Daren Aronowsky, avec « The fountain », s'était, il y a quelques années, attaqué à un sujet comparable, cherchant la permanence de l'amour par la permanence de la vie. Ici le projet est inversé, comme en miroir, tout en visant un horizon semblable. Mais tout le monde n'est pas Aronowsky, tout le monde n'est pas Hugh Jackman, tout le monde n'est pas Rachel Weisz. Si Schwentke fait de son mieux, il semble se noyer dans tellement de symbolisme que d'une charge héroïque, il finit par faire sentir la charge de pesanteur. Les pistes sont souvent ébauchées, mais à peine traitées tant le sujet est vaste et s'occupe avec un nombre restreint d'entre elles. Mais peut-être peut-on voir cette technique de l'ébauche surabondante comme un choix en soi, comme un moyen de laisser le spectateur libre de découvrir de nouveaux prolongements, de nouvelles exégèses possibles.

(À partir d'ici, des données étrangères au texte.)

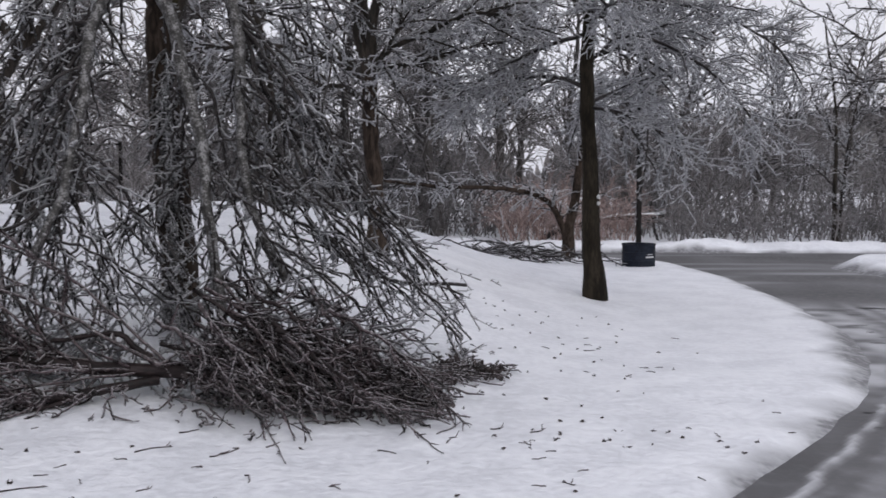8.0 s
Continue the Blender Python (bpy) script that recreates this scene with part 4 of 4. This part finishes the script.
standing_tree("roadside_tree", "iced tree whose long boughs arch over the road", [limb([(9.60, 15.2, 0.0), (9.55, 15.2, 1.2), (9.45, 15.1, 2.4), (9.5, 15.0, 3.6), (9.6, 15.0, 5.2)], 0.14, 0.08, 20)],
    [limb([(9.50, 15.1, 1.7), (7.12, 14.30, 2.95), (5.87, 13.80, 2.83), (5.33, 13.50, 2.74), (4.84, 13.30, 2.86)], 0.022, 0.008), limb([(9.45, 15.1, 2.5), (6.52, 14.00, 3.50), (5.64, 13.60, 3.29), (5.13, 13.40, 3.49), (4.51, 13.20, 3.70)], 0.022, 0.008), limb([(9.50, 15.1, 1.5), (7.22, 14.50, 2.67), (6.01, 14.00, 2.81), (5.66, 13.80, 2.78), (5.29, 13.60, 3.06), (5.10, 13.50, 3.36)], 0.020, 0.008), limb([(9.45, 15.1, 2.2), (6.90, 14.20, 3.45), (5.99, 14.00, 3.71), (5.42, 13.80, 3.72)], 0.020, 0.008)], 1.9, BARK, (0.15, 0.6), seed=36, droop=0.1, first=0.5)
standing_tree("sapling", "slim two-stemmed iced sapling on the far bank", [limb([(9.09, 24.0, 0.02), (9.05, 24.0, 1.31), (9.05, 24.0, 2.31), (9.00, 24.0, 3.19), (8.74, 24.0, 4.9)], 0.065, 0.02, 20), limb([(9.18, 24.0, 0.1), (9.22, 24.0, 1.2), (9.28, 23.9, 2.2), (9.5, 23.9, 3.4)], 0.045, 0.015, 16)],
    [limb([(9.05, 24.0, 1.31), (8.69, 24.0, 1.62), (8.31, 24.0, 1.88)], 0.03, 0.01), limb([(9.05, 24.0, 2.2), (8.8, 23.9, 2.7), (8.4, 23.8, 3.2)], 0.025, 0.01), limb([(9.0, 24.0, 3.0), (9.4, 24.0, 3.5), (9.9, 24.0, 3.8)], 0.025, 0.01)], 7.0, BARK, (0.3, 1.0), seed=37, droop=0.2)


# ---- woods behind ----
def wood_tree(x, y, height, spread, seed, label, weep=0.15, dense=1.0, mat=TWIG_FAR_HAZY):
    g = np.random.default_rng(seed)
    z = float(ground_z(x, y)) - 0.05
    t = thing("wood_tree", (x, y, z), label, "tree", "trees of the far wood")
    top = np.array([x + g.normal(0, 0.5), y + g.normal(0, 0.5), z + height])
    tr = limb([(x, y, z), (x + g.normal(0, 0.15), y, z + height * 0.35), (x + g.normal(0, 0.3), y, z + height * 0.7), tuple(top)], 0.018 * height, 0.02, 20, 0.03, seed)
    bark_mesh("trunk", flare(tr, 1.4, 0.06), FROST_BARK, t, 8)
    one = spawn([tr], 3.2 * dense, (spread * 0.6, spread * 1.2), (35, 70), weep * 0.6, 0.15, 10, (0.05, 0.015), u0=0.22, bias=(0, 0, 0.25), g=g)
    two = spawn(one, 2.8, (spread * 0.25, spread * 0.55), (30, 60), weep, 0.2, 7, (0.028, 0.016), g=g)
    three = spawn(two, 4.6, (0.25, 0.9), (30, 65), weep, 0.25, 4, (0.020, 0.013), g=g)
    twigs_part(one, t, FROST_BARK, "branch_mass", 4, 0.0)
    twigs_part(two + three, t, mat, "crown")
    return t


g0 = np.random.default_rng(77)
for i in range(30):
    x = -34 + 66 * (i + 0.5) / 30 + g0.normal(0, 0.6)
    y = 29 + g0.uniform(0, 9) + 0.1 * abs(x)
    height, spread = g0.uniform(6.0, 10.0) * (0.7 if x > 8 or x < -8 else 1.0), g0.uniform(2.0, 3.0)
    if x < -13 and i % 2:
        continue
    wood_tree(x, y, height, spread, 200 + i, "frosted bare tree at the wood's edge", mat=TWIG_FROST_HAZY if x < -7 else TWIG_FAR_HAZY)


for x, y, h, sp, sd, ww in [(0.2, 26.5, 9.0, 2.4, 301, 0.9), (1.9, 29.5, 8.6, 2.4, 313, 0.8), (-2.0, 29, 9.5, 2.6, 302, 1.1), (5.6, 31, 8.0, 2.0, 303, 0.9), (-6.5, 27, 9.0, 2.6, 304, 0.6), (-0.3, 33, 11, 2.6, 305, 0.8), (-4.0, 25.5, 8.0, 2.4, 307, 0.6), (7.2, 30, 6.0, 2.2, 308, 0.6), (-8.2, 24.0, 6.2, 2.6, 310, 0.7), (-5.2, 31, 9.0, 2.8, 311, 0.5), (-9.8, 29, 6.5, 2.6, 312, 0.6)]:
    wood_tree(x, y, h, sp, sd, "dense drooping iced tree beyond the mound", ww, 1.7)
wood_tree(-11.5, 24.5, 6.5, 2.6, 306, "pale frosted weeping tree behind the mound", 1.6, 1.6, TWIG_FROST_HAZY)
wood_tree(-8.7, 26.5, 7.6, 2.6, 314, "pale frosted weeping tree behind the mound", 1.2, 1.7, TWIG_FROST_HAZY)
wood_tree(-6.6, 28.5, 8.2, 2.6, 315, "pale frosted weeping tree behind the mound", 1.2, 1.7, TWIG_FROST_HAZY)
wood_tree(-16.5, 25.5, 6.0, 2.4, 309, "pale frosted weeping tree behind the mound", 1.3, 1.4, TWIG_FROST_HAZY)


def thicket(name, x0, x1, y0, y1, count, height, seed, label, mat, thick=0.014, bushy=1.0):
    """Frosted brush: many arching stems with side shoots."""
    g = np.random.default_rng(seed)
    x, y = g.uniform(x0, x1, count), g.uniform(y0, y1, count)
    o = np.stack([x, y, ground_z(x, y)], -1)
    h = g.uniform(*height, count)
    k = 6
    d = np.stack([g.normal(0, 0.35, count), g.normal(0, 0.35, count), np.ones(count)], -1)
    pts = [o]
    for s in range(k - 1):
        pts.append(pts[-1] + d * (h / (k - 1))[:, None])
        d = d + g.normal(0, 0.18, d.shape) + np.array([0, 0, -0.12])
    stems = [(np.stack(pts, 1), np.full((count, k), thick) * np.linspace(1.2, 0.6, k)[None])]
    one = spawn(stems, 3.2 * bushy, (0.4, 1.1), (25, 70), 0.5, 0.4, 4, (thick * 0.8, thick * 0.6), u0=0.2, g=g, kink=0.2)
    two = spawn(one, 4.4, (0.12, 0.5), (30, 70), 0.3, 0.3, 2, (thick * 0.65, thick * 0.5), g=g)
    v, f = join_tubes(stems + one + two, 3)
    return tagged(mesh_object(name, v, f, mat), label, "brush", kind="stuff")


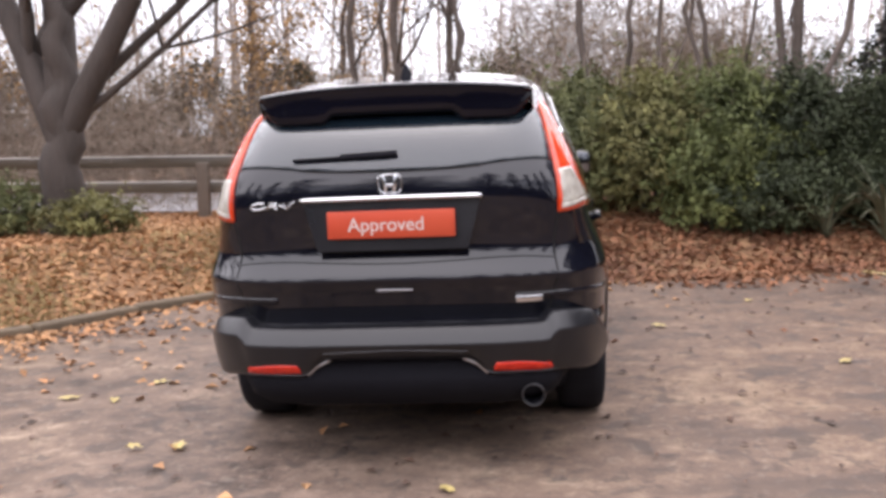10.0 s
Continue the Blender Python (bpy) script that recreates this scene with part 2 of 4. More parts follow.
LEAF_RUST = material("rust_leaf", (0.2584, 0.1406, 0.0532), (0.38, 0.2356, 0.0988), 2, 0.7, fine=8, island=0.5)
BARK = material("grey_brown_bark", (0.0749, 0.05806, 0.04869), (0.1452, 0.1142, 0.09831), 5, 0.9, bump=0.9, fine=40, fine_amount=0.5)
BARK_DARK = material("dark_bark", (0.02394, 0.01862, 0.01596), (0.04788, 0.03724, 0.03192), 5, 0.9, bump=0.9, fine=40, fine_amount=0.5)
BARK_OAK = material("furrowed_grey_bark", (0.040, 0.032, 0.028), (0.080, 0.064, 0.056), 6, 0.9, bump=1.0, fine=30, fine_amount=0.5, grain=(1, 1, 0.25))
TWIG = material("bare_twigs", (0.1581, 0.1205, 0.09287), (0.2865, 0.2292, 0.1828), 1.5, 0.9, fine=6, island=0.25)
# paler and greyer than near wood: distance haze put into the colour
FAR_TWIG = material("haze_paled_twigs", (0.2185, 0.1818, 0.1617), (0.3321, 0.2884, 0.2622), 0.5, 0.9, fine=3, island=0.25)
TIMBER = material("weathered_timber", (0.085, 0.063, 0.048), (0.150, 0.116, 0.092), 5, 0.8, bump=0.5, fine=50, fine_amount=0.5, vary=0.12, grain=(1, 0.12, 1))
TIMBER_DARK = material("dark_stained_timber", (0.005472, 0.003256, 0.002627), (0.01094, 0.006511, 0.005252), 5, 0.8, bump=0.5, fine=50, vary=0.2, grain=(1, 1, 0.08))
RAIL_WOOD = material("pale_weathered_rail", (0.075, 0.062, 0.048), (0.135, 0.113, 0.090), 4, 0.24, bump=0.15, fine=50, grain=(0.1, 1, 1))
# pale colour stands in for sky sheen on the wet rail tops
RAIL_SHEEN = material("sky_sheen_rail_top", (0.36, 0.34, 0.31), (0.60, 0.58, 0.55), 3, 0.35, bump=0.15, fine=40, fine_amount=0.5, grain=(0.1, 1, 1))
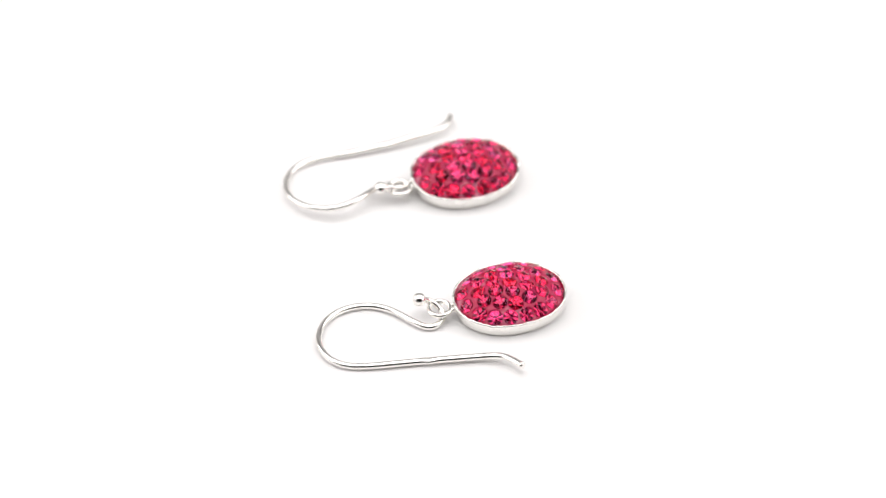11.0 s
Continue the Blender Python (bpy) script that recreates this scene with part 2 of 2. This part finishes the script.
    for i in range(R):
        a = 2 * math.pi * i / R
        rings.append([bm.verts.new(c + Vector(((big + small * math.cos(b)) * math.cos(a), (big + small * math.cos(b)) * math.sin(a), small * math.sin(b)))) for b in (2 * math.pi * j / 12 for j in range(12))])
    for i in range(R):
        for j in range(12):
            bm.faces.new((rings[i][j], rings[(i + 1) % R][j], rings[(i + 1) % R][(j + 1) % 12], rings[i][(j + 1) % 12]))
    loop = part("ring", bm, silver_wire, root, "small round soldered silver ring")
    axis = Vector((math.cos(turn), math.sin(turn), 0))
    side = Vector((-axis.y, axis.x, 0))
    for s in (-1, 1):
        a = axis * LONG * 0.985 + side * 0.42 * s * MM + Vector((0, 0, c.z))
        b = c + (a - c).normalized() * big
        part("solder_stub", tube([a, a * 0.5 + b * 0.5, b], 0.27 * MM), silver_wire, loop)
    # ear wire
    shift = Vector((bx, by, 0))
    path = [p * MM - shift for p in bspline(hook, 170)]
    wire = part("ear_wire", tube(path, 0.348 * MM, crimp=Vector(crimp) * MM - shift), silver_wire, root, "bent polished silver ear wire")
    near = min(range(len(path)), key=lambda i: (path[i] + shift - Vector(crimp) * MM).length)
    along = (path[near + 1] - path[near - 1]).normalized()
    out = along.cross(Vector((0, 0, 1))).normalized()
    if out.dot(path[near]) < 0:
        out = -out
    bm = bmesh.new()
    bmesh.ops.create_uvsphere(bm, u_segments=20, v_segments=10, radius=1.0)
    grain = Matrix((along, out, along.cross(out))).transposed().to_4x4()
    bmesh.ops.transform(bm, verts=bm.verts, matrix=Matrix.Translation(path[near] + out * 0.24 * MM - Vector((0, 0, 0.06 * MM))) @ grain @ Matrix.Diagonal((0.68 * MM, 0.17 * MM, 0.21 * MM, 1)))
    part("hallmark_pad", bm, silver_ball, wire, "small flattened stamped oval on the wire")
    bm = bmesh.new()
    bmesh.ops.create_uvsphere(bm, u_segments=28, v_segments=16, radius=0.71 * MM, matrix=Matrix.Translation(Vector(ball) * MM - shift))
    part("ball_end", bm, silver_ball, wire, "polished round silver ball end")
    root.location = (bx, by, 0)
    return root


# control points of the bent wires, from the ball end to the tip, in mm
HOOK_A = [(1.93, 10.48, 2.41), (1.22, 9.67, 1.81), (0.38, 9.61, 1.16), (-0.4, 10.04, 0.64), (-0.7, 10.85, 0.36), (-0.21, 11.79, 0.36), (0.6, 12.45, 0.36),
          (1.75, 12.1, 0.38), (3.17, 11.02, 0.41), (4.79, 9.84, 0.36), (6.66, 9.29, 0.36), (8.64, 9.56, 0.36), (10.34, 10.55, 0.36), (11.46, 12.15, 0.36),
          (11.85, 14.1, 0.36), (11.47, 16.01, 0.36), (10.38, 17.59, 0.36), (8.71, 18.49, 0.37), (6.46, 18.4, 0.39), (3.74, 17.86, 0.42), (0.77, 17.36, 0.47),
          (-2.15, 16.95, 0.54), (-4.74, 16.62, 0.62), (-6.68, 16.48, 0.76), (-7.93, 17.38, 0.98), (-9.09, 18.69, 1.26)]
HOOK_B = [(7.31, -7.05, 1.9), (5.61, -7.57, 1.66), (4.62, -8.22, 1.26), (4.55, -9.12, 0.8), (5.22, -9.64, 0.54), (6.41, -9.37, 0.53), (7.54, -8.41, 0.82),
          (8.22, -6.98, 1.31), (9.18, -5.56, 1.57), (10.62, -4.54, 1.44), (12.34, -4.21, 1.25), (14.16, -4.63, 1.05), (15.74, -5.66, 0.86), (16.78, -7.3, 0.67),
          (17.16, -9.18, 0.48), (16.85, -11.02, 0.36), (15.73, -12.6, 0.36), (13.79, -13.59, 0.36), (11.27, -14.21, 0.42), (8.59, -15.02, 0.57), (5.98, -16.1, 0.71),
          (3.65, -17.14, 0.84), (1.79, -17.94, 0.92), (0.83, -18.99, 0.87), (0.47, -20.18, 0.65), (0.49, -21.31, 0.36)]
BASE_A, BASE_B = (-7.13, 8.44), (-1.61, -10.80)
earring_one = earring(BASE_A, 0.296, (-1.7, 0.55), (-0.17, 10.38, 1.20), HOOK_A, (0.45, 17.33, 0.45), (1.87, 10.31, 2.25), 3,
                      "silver drop earring with pink crystal pendant, wire tip lifted")
earring_two = earring(BASE_B, 0.366, (-3.4, 0.15), (5.06, -8.10, 1.22), HOOK_B, (6.5, -15.85, 0.68), (6.93, -7.17, 1.84), 8,
                      "silver drop earring with pink crystal pendant, wire tip lying down")


# ---- turning of the table with what lies on it ----
RATE = 16.694


def motions():
    times = [float(t) for t in range(17)]
    walk(platter, [(t, pose(0, 0, 0, 0, 0, -RATE * t)) for t in times])
    for ob, base in ((earring_one, BASE_A), (earring_two, BASE_B)):
        walk(ob, [(t, pose(0, 0, 0, 0, 0, -RATE * t) @ pose(base[0] * MM, base[1] * MM, 0)) for t in times])


motions()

Les choix techniques, aux yeux d'un simple spectateur, paraissent simples, sans trop d'effets spéciaux si ce n'est cette façon de faire disparaître Henry comme par gommage lors de ses départs temporels. On a vu ce qu'Aronowsky pouvait inventer d'images étonnantes dans un contexte semblable ; on imagine ce que Spielberg ou Lucas auraient pondu de scènes spectaculaires avec le même matériau. En tout cas, le choix est cohérent avec le projet évident de rester loin de l'aventure et de demeurer au plus près de ce que le quotidien presque banal peut être tout en se remplissant d'intensité intime.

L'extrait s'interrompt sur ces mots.